**Recorded information**
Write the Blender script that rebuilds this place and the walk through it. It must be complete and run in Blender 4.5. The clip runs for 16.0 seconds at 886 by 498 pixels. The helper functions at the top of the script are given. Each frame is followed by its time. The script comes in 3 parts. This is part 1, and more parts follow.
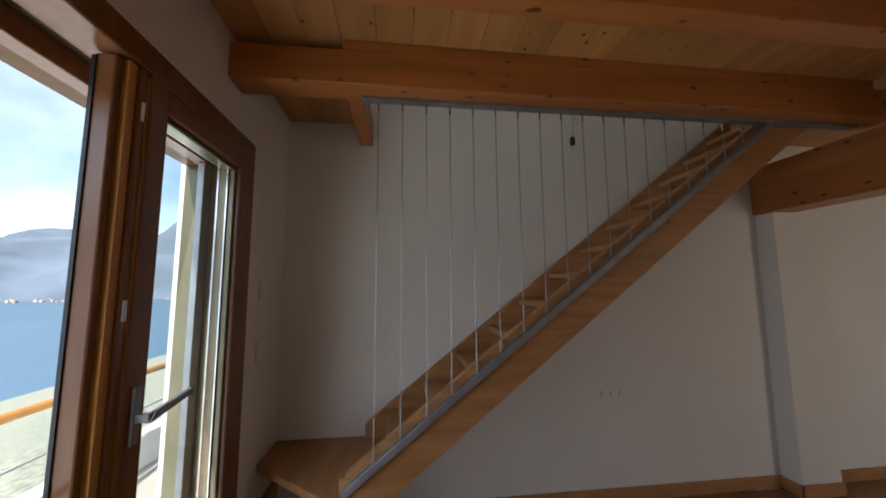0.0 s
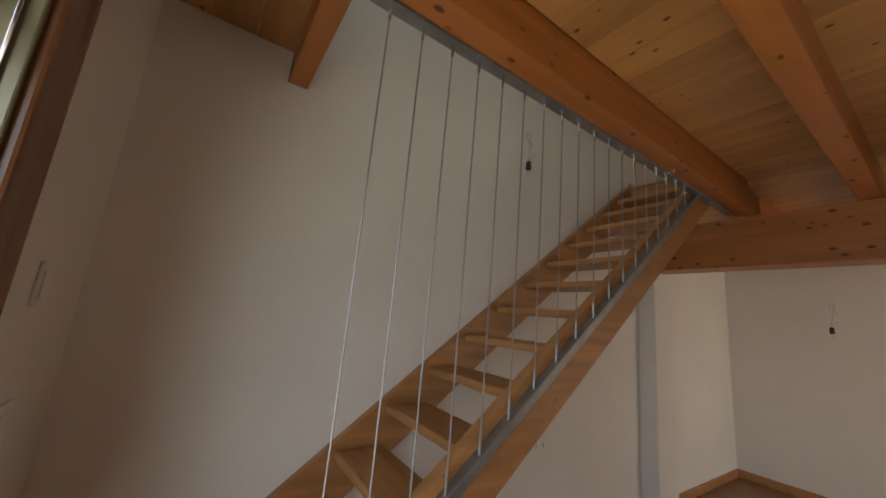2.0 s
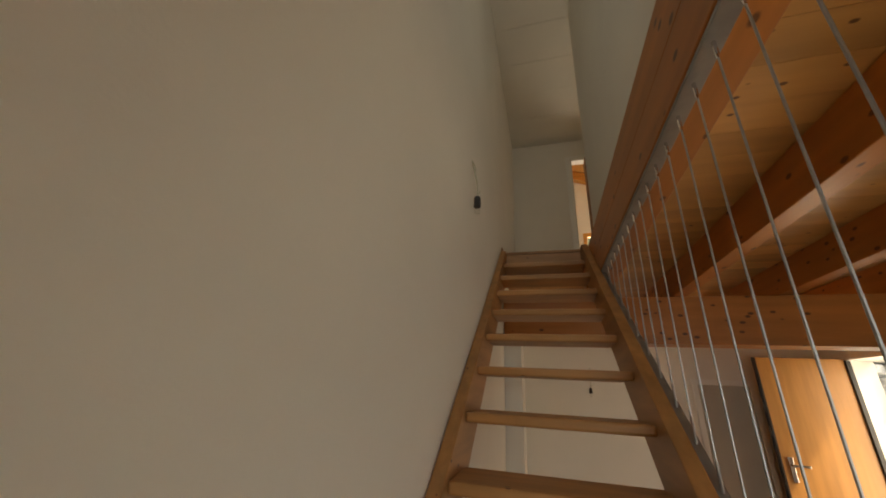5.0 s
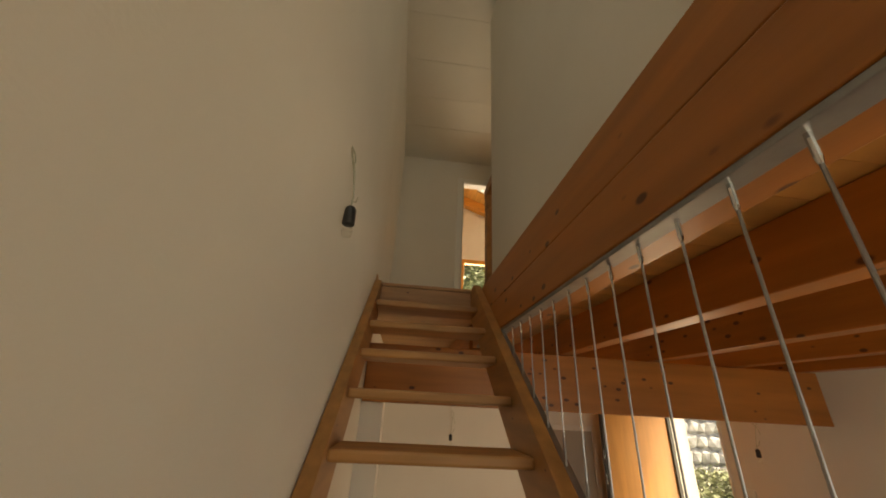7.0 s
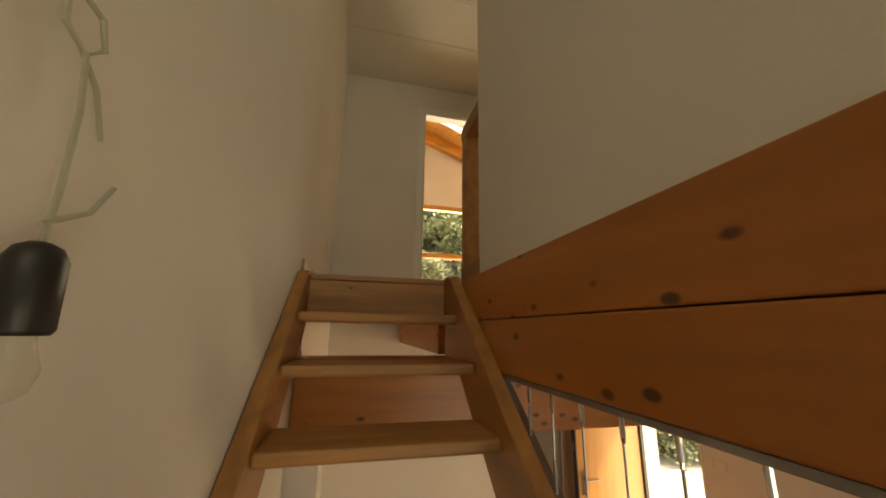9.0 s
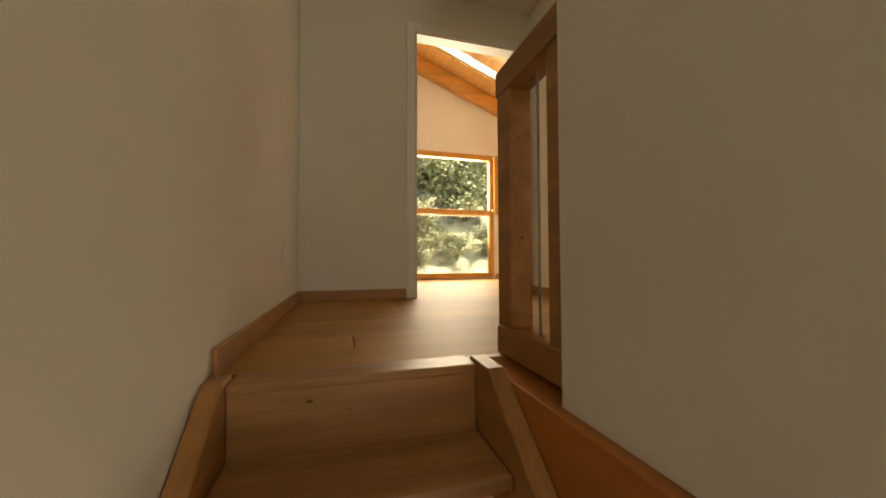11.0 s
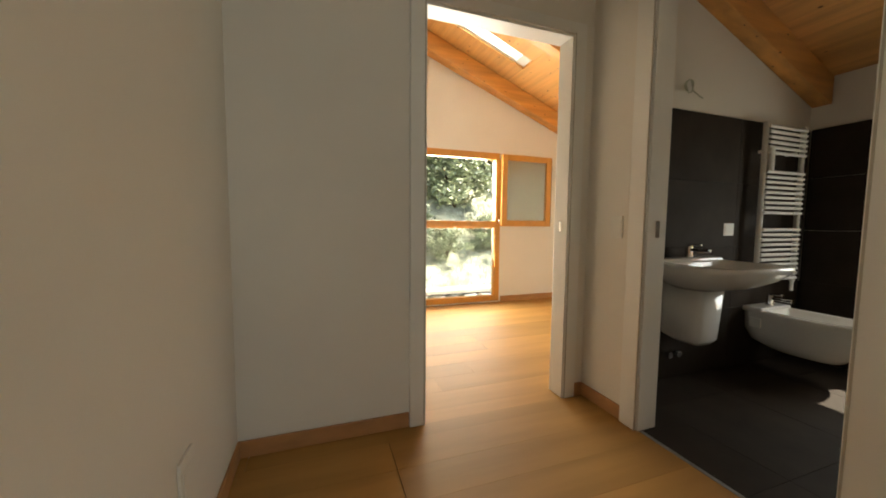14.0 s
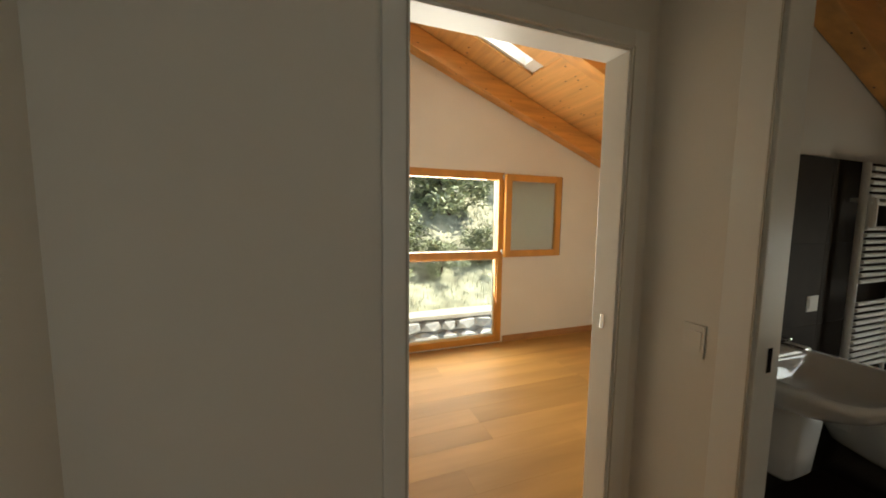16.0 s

**Required work**
From the data above, write out everything exactly except the pictures.

**Exercise output**
Write the Blender script that rebuilds this place and the walk through it. It must be complete and run in Blender 4.5. The clip runs for 16.0 seconds at 886 by 498 pixels. The helper functions at the top of the script are given. Each frame is followed by its time. The script comes in 3 parts. This is part 1, and more parts follow.
0.0 s
2.0 s
5.0 s
7.0 s
9.0 s
11.0 s
14.0 s
16.0 s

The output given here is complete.